This library contains some functions designed to make exploration, feature engineering and model building easy. The core runs on Pandas and Sklearn but the functions perform multiple tasks at the same time.
The various files in the module are:
- init.py
- This is required so that python recognizes this folder as a module
- It is a blank file
- setup.py
- This file contains the pre-requisite variable definitions
- It should be updates just once at the time of set-up
- exploration.py
- This module is used for quick first time view of data
- It generates an excel file with various summary statistics
- Check out README_exploration for details
- models_classification.py
- This module contains an sklearn wrapper for different algorithms
- It can used for performing multiple tasks with a single line of code
- Check out README_models_classification for details
There are 2 ways to use this module:
I don't recommend this but its an easy trial option. Just download the module which is required to be used in the current working directory and call it.
This is a more efficient method and allows invocation anywhere like standard python packages. There can be multiple ways to do this but I have done it in an easy way:
- Create a new folder in the 'site-packages' module in Python.

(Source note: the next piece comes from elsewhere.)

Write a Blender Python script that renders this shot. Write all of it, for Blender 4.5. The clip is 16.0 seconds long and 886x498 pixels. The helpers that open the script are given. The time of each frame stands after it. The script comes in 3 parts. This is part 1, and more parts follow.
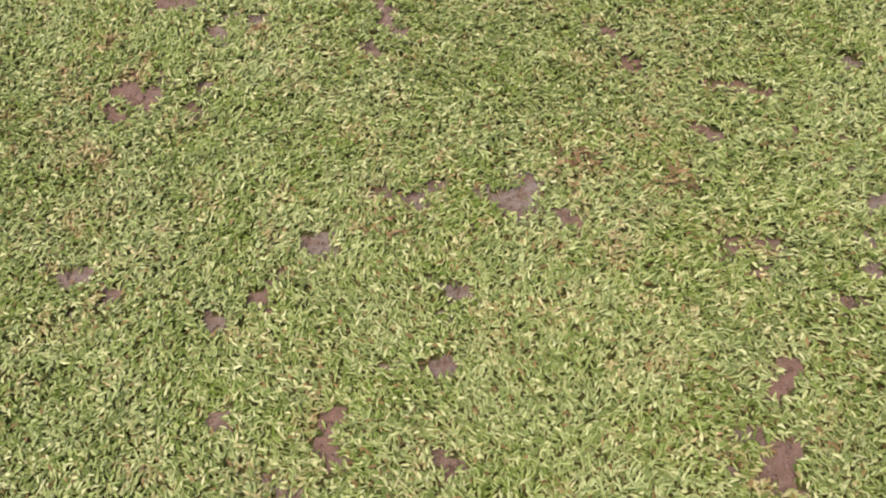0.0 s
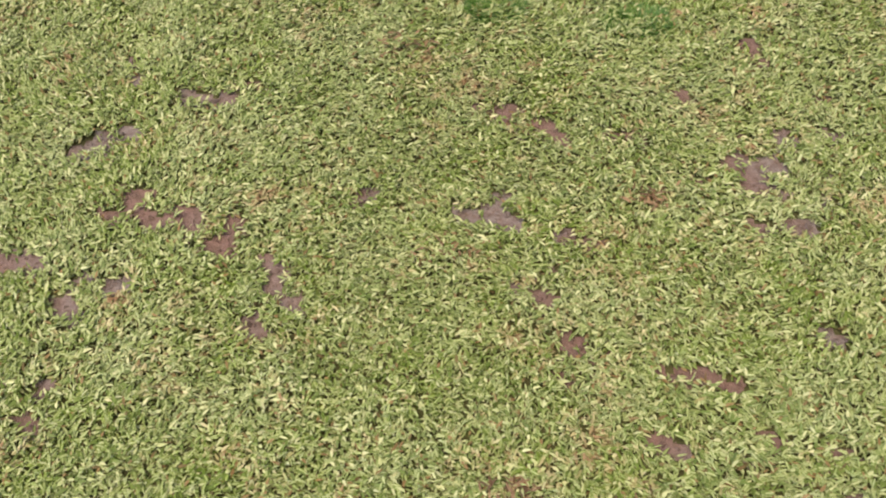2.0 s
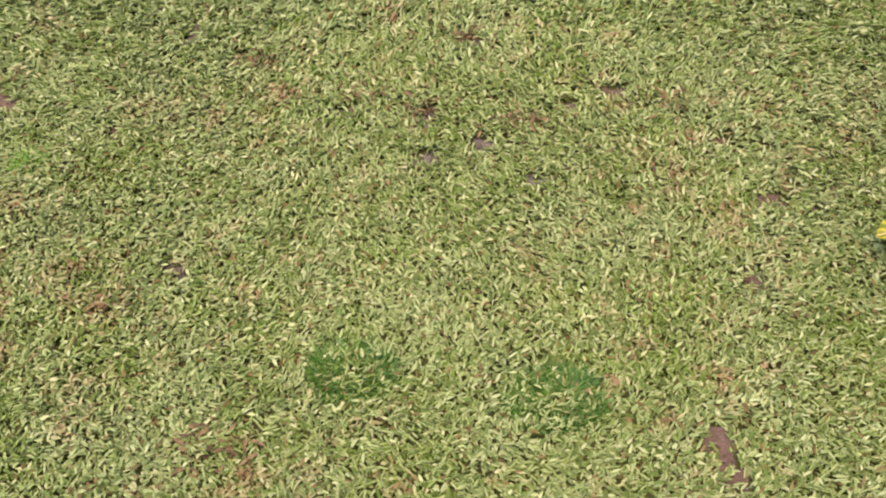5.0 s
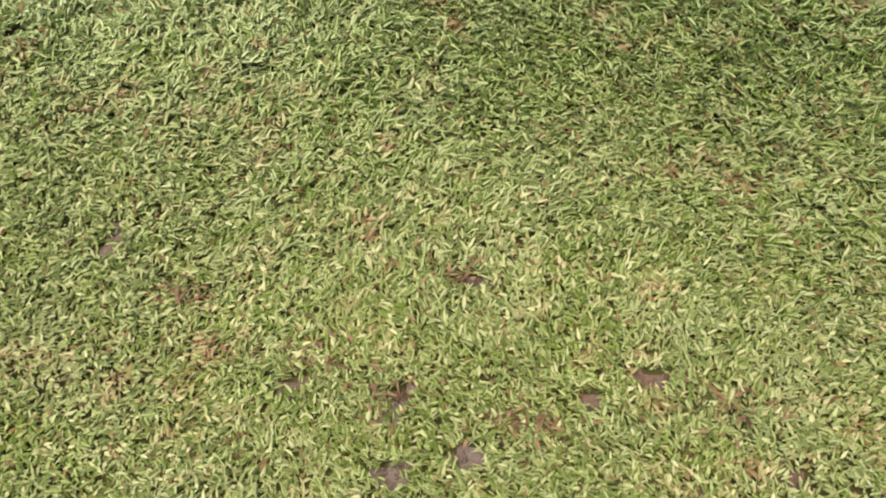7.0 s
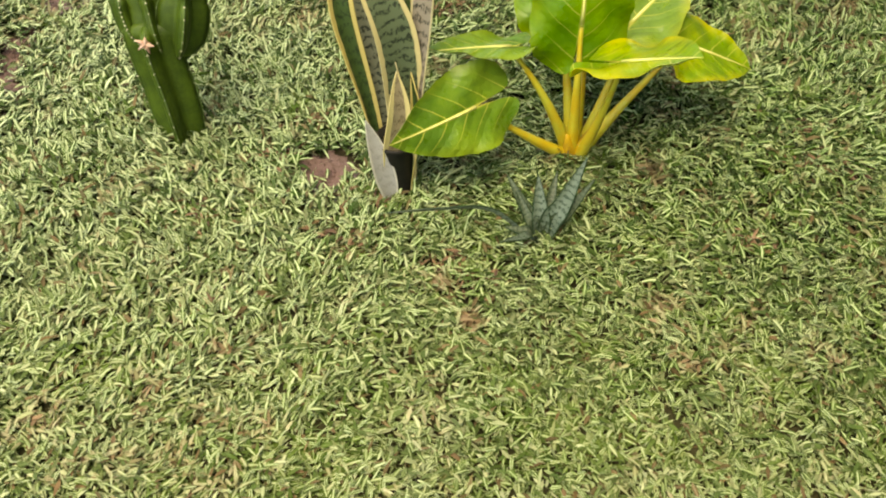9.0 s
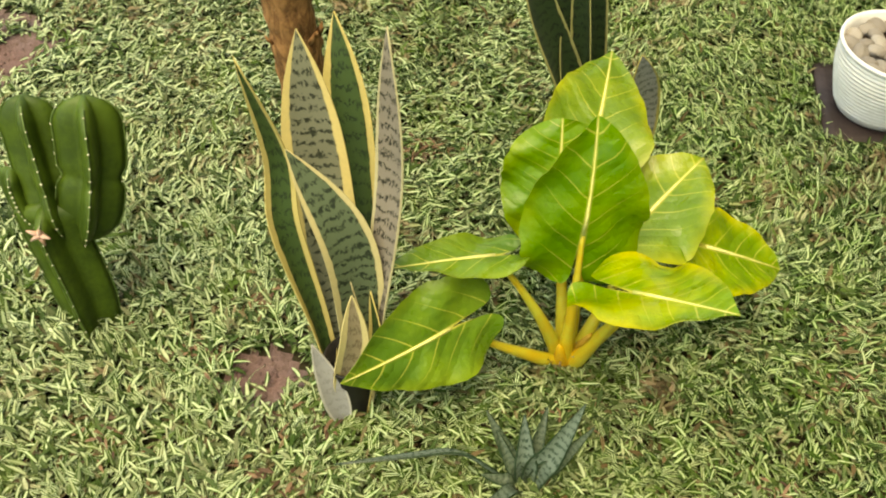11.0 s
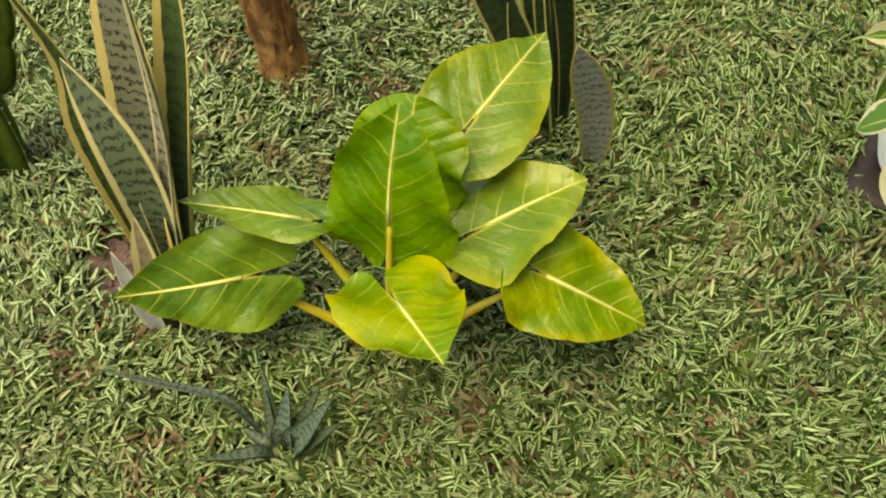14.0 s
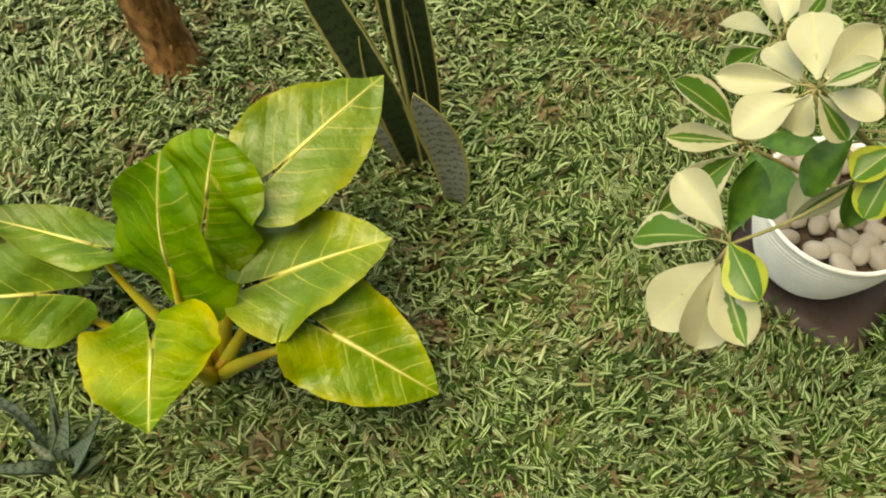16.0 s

- I use Max OS X and for me the path is: '/Users/aarshay/anaconda/lib/python2.7/site-packages/AJ_ML_Library'
- Navigate to yours and create new folder
- Remember that this is the path to be entered in the 'setup.py' file
- Import library as:
- from AJ_ML_Library import models_classification
Note that the same can be done by cloning the repository in any local folder and adding that to the Python path. Choose the method which works best for you.
- feature_engg module - for performing feature engineering
- models_regression module - similar to classification but for regression
- improved xgboost support - added functionality